▶ [AVAILABLE DATA]
________

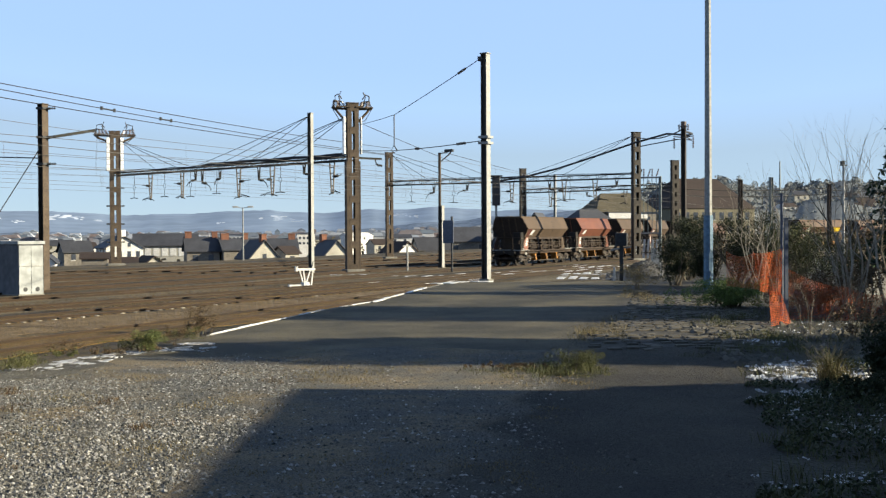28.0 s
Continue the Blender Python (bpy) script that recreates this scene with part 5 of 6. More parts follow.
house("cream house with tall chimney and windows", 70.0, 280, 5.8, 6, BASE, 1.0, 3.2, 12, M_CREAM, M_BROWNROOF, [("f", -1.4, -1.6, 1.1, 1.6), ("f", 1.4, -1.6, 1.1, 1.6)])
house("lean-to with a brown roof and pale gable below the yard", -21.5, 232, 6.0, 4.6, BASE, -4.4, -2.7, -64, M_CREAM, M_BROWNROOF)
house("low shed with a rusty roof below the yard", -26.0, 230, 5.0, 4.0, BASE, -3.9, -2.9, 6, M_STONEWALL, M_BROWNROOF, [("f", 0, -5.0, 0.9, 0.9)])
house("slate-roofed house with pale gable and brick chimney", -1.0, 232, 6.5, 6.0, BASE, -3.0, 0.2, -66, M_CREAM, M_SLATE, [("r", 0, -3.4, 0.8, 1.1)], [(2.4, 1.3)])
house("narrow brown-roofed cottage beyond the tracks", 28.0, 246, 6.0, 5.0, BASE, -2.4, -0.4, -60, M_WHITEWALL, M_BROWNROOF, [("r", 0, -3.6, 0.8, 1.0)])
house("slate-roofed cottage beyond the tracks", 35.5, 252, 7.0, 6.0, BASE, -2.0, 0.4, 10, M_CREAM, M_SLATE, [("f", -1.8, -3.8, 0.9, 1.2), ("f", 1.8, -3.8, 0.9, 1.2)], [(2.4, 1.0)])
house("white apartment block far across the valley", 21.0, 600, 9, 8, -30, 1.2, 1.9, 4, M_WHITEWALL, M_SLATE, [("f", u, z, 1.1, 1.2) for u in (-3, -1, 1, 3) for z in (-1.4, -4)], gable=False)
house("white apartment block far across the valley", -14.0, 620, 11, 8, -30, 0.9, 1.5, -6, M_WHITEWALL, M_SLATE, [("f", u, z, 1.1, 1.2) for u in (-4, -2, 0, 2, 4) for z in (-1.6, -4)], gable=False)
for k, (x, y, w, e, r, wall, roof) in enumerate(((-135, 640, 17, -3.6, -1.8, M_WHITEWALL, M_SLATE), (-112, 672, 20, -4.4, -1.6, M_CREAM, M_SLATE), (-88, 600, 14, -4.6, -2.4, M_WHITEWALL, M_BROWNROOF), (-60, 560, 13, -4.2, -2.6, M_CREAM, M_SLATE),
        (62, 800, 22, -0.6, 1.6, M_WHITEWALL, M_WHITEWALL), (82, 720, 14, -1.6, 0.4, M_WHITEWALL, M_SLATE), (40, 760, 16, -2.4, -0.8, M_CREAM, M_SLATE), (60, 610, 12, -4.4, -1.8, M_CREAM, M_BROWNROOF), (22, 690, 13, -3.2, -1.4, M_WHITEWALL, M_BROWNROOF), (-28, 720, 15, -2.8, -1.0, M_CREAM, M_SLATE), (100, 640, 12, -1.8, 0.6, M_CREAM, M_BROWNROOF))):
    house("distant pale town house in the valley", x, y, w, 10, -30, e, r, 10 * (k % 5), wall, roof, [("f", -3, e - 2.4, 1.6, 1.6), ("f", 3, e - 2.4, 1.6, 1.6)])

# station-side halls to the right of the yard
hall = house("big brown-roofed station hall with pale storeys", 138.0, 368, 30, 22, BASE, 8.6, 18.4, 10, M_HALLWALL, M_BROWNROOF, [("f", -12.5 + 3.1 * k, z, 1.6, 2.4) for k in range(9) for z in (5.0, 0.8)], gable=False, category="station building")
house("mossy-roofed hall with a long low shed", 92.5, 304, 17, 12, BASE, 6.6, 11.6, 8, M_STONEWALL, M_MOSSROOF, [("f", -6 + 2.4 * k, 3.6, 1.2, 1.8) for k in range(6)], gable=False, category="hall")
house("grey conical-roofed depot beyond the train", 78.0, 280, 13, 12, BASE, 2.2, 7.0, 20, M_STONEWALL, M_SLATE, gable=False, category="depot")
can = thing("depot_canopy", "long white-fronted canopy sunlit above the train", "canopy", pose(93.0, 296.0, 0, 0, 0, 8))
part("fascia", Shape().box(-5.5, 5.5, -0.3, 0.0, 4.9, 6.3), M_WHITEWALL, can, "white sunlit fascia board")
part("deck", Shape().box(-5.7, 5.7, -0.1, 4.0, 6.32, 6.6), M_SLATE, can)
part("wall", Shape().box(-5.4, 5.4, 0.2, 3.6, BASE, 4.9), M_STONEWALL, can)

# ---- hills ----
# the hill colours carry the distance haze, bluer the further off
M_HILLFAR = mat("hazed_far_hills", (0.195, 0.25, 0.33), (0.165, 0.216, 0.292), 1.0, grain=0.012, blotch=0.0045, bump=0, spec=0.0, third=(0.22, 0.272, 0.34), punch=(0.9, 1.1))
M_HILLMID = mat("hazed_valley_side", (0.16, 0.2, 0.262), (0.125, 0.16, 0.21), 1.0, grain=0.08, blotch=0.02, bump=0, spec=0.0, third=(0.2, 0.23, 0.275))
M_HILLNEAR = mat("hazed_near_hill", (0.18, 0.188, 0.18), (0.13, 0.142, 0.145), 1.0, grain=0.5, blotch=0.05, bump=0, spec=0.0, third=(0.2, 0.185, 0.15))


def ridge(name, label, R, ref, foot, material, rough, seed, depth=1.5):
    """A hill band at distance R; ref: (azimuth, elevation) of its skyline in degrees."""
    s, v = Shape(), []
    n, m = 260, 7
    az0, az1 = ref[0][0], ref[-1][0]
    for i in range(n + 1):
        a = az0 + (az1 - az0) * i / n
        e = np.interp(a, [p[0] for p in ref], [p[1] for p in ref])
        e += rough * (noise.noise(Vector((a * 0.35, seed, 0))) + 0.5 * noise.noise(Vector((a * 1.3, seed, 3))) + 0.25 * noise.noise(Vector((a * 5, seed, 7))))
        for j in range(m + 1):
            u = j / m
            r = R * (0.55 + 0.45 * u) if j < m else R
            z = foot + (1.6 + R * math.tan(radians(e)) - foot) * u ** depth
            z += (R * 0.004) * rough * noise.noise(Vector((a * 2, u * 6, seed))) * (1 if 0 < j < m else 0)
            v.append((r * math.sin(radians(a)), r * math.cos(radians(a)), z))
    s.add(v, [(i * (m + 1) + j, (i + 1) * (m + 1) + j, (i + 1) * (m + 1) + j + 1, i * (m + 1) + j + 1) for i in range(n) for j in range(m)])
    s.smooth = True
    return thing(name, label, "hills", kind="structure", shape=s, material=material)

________

▶ [GOAL] Reproduce the material word for word. Any pictures should be left out of the copy.

▶ [TASK SOLUTION]
28.0 s
Continue the Blender Python (bpy) script that recreates this scene with part 5 of 6. More parts follow.
house("cream house with tall chimney and windows", 70.0, 280, 5.8, 6, BASE, 1.0, 3.2, 12, M_CREAM, M_BROWNROOF, [("f", -1.4, -1.6, 1.1, 1.6), ("f", 1.4, -1.6, 1.1, 1.6)])
house("lean-to with a brown roof and pale gable below the yard", -21.5, 232, 6.0, 4.6, BASE, -4.4, -2.7, -64, M_CREAM, M_BROWNROOF)
house("low shed with a rusty roof below the yard", -26.0, 230, 5.0, 4.0, BASE, -3.9, -2.9, 6, M_STONEWALL, M_BROWNROOF, [("f", 0, -5.0, 0.9, 0.9)])
house("slate-roofed house with pale gable and brick chimney", -1.0, 232, 6.5, 6.0, BASE, -3.0, 0.2, -66, M_CREAM, M_SLATE, [("r", 0, -3.4, 0.8, 1.1)], [(2.4, 1.3)])
house("narrow brown-roofed cottage beyond the tracks", 28.0, 246, 6.0, 5.0, BASE, -2.4, -0.4, -60, M_WHITEWALL, M_BROWNROOF, [("r", 0, -3.6, 0.8, 1.0)])
house("slate-roofed cottage beyond the tracks", 35.5, 252, 7.0, 6.0, BASE, -2.0, 0.4, 10, M_CREAM, M_SLATE, [("f", -1.8, -3.8, 0.9, 1.2), ("f", 1.8, -3.8, 0.9, 1.2)], [(2.4, 1.0)])
house("white apartment block far across the valley", 21.0, 600, 9, 8, -30, 1.2, 1.9, 4, M_WHITEWALL, M_SLATE, [("f", u, z, 1.1, 1.2) for u in (-3, -1, 1, 3) for z in (-1.4, -4)], gable=False)
house("white apartment block far across the valley", -14.0, 620, 11, 8, -30, 0.9, 1.5, -6, M_WHITEWALL, M_SLATE, [("f", u, z, 1.1, 1.2) for u in (-4, -2, 0, 2, 4) for z in (-1.6, -4)], gable=False)
for k, (x, y, w, e, r, wall, roof) in enumerate(((-135, 640, 17, -3.6, -1.8, M_WHITEWALL, M_SLATE), (-112, 672, 20, -4.4, -1.6, M_CREAM, M_SLATE), (-88, 600, 14, -4.6, -2.4, M_WHITEWALL, M_BROWNROOF), (-60, 560, 13, -4.2, -2.6, M_CREAM, M_SLATE),
        (62, 800, 22, -0.6, 1.6, M_WHITEWALL, M_WHITEWALL), (82, 720, 14, -1.6, 0.4, M_WHITEWALL, M_SLATE), (40, 760, 16, -2.4, -0.8, M_CREAM, M_SLATE), (60, 610, 12, -4.4, -1.8, M_CREAM, M_BROWNROOF), (22, 690, 13, -3.2, -1.4, M_WHITEWALL, M_BROWNROOF), (-28, 720, 15, -2.8, -1.0, M_CREAM, M_SLATE), (100, 640, 12, -1.8, 0.6, M_CREAM, M_BROWNROOF))):
    house("distant pale town house in the valley", x, y, w, 10, -30, e, r, 10 * (k % 5), wall, roof, [("f", -3, e - 2.4, 1.6, 1.6), ("f", 3, e - 2.4, 1.6, 1.6)])

# station-side halls to the right of the yard
hall = house("big brown-roofed station hall with pale storeys", 138.0, 368, 30, 22, BASE, 8.6, 18.4, 10, M_HALLWALL, M_BROWNROOF, [("f", -12.5 + 3.1 * k, z, 1.6, 2.4) for k in range(9) for z in (5.0, 0.8)], gable=False, category="station building")
house("mossy-roofed hall with a long low shed", 92.5, 304, 17, 12, BASE, 6.6, 11.6, 8, M_STONEWALL, M_MOSSROOF, [("f", -6 + 2.4 * k, 3.6, 1.2, 1.8) for k in range(6)], gable=False, category="hall")
house("grey conical-roofed depot beyond the train", 78.0, 280, 13, 12, BASE, 2.2, 7.0, 20, M_STONEWALL, M_SLATE, gable=False, category="depot")
can = thing("depot_canopy", "long white-fronted canopy sunlit above the train", "canopy", pose(93.0, 296.0, 0, 0, 0, 8))
part("fascia", Shape().box(-5.5, 5.5, -0.3, 0.0, 4.9, 6.3), M_WHITEWALL, can, "white sunlit fascia board")
part("deck", Shape().box(-5.7, 5.7, -0.1, 4.0, 6.32, 6.6), M_SLATE, can)
part("wall", Shape().box(-5.4, 5.4, 0.2, 3.6, BASE, 4.9), M_STONEWALL, can)

# ---- hills ----
# the hill colours carry the distance haze, bluer the further off
M_HILLFAR = mat("hazed_far_hills", (0.195, 0.25, 0.33), (0.165, 0.216, 0.292), 1.0, grain=0.012, blotch=0.0045, bump=0, spec=0.0, third=(0.22, 0.272, 0.34), punch=(0.9, 1.1))
M_HILLMID = mat("hazed_valley_side", (0.16, 0.2, 0.262), (0.125, 0.16, 0.21), 1.0, grain=0.08, blotch=0.02, bump=0, spec=0.0, third=(0.2, 0.23, 0.275))
M_HILLNEAR = mat("hazed_near_hill", (0.18, 0.188, 0.18), (0.13, 0.142, 0.145), 1.0, grain=0.5, blotch=0.05, bump=0, spec=0.0, third=(0.2, 0.185, 0.15))


def ridge(name, label, R, ref, foot, material, rough, seed, depth=1.5):
    """A hill band at distance R; ref: (azimuth, elevation) of its skyline in degrees."""
    s, v = Shape(), []
    n, m = 260, 7
    az0, az1 = ref[0][0], ref[-1][0]
    for i in range(n + 1):
        a = az0 + (az1 - az0) * i / n
        e = np.interp(a, [p[0] for p in ref], [p[1] for p in ref])
        e += rough * (noise.noise(Vector((a * 0.35, seed, 0))) + 0.5 * noise.noise(Vector((a * 1.3, seed, 3))) + 0.25 * noise.noise(Vector((a * 5, seed, 7))))
        for j in range(m + 1):
            u = j / m
            r = R * (0.55 + 0.45 * u) if j < m else R
            z = foot + (1.6 + R * math.tan(radians(e)) - foot) * u ** depth
            z += (R * 0.004) * rough * noise.noise(Vector((a * 2, u * 6, seed))) * (1 if 0 < j < m else 0)
            v.append((r * math.sin(radians(a)), r * math.cos(radians(a)), z))
    s.add(v, [(i * (m + 1) + j, (i + 1) * (m + 1) + j, (i + 1) * (m + 1) + j + 1, i * (m + 1) + j + 1) for i in range(n) for j in range(m)])
    s.smooth = True
    return thing(name, label, "hills", kind="structure", shape=s, material=material)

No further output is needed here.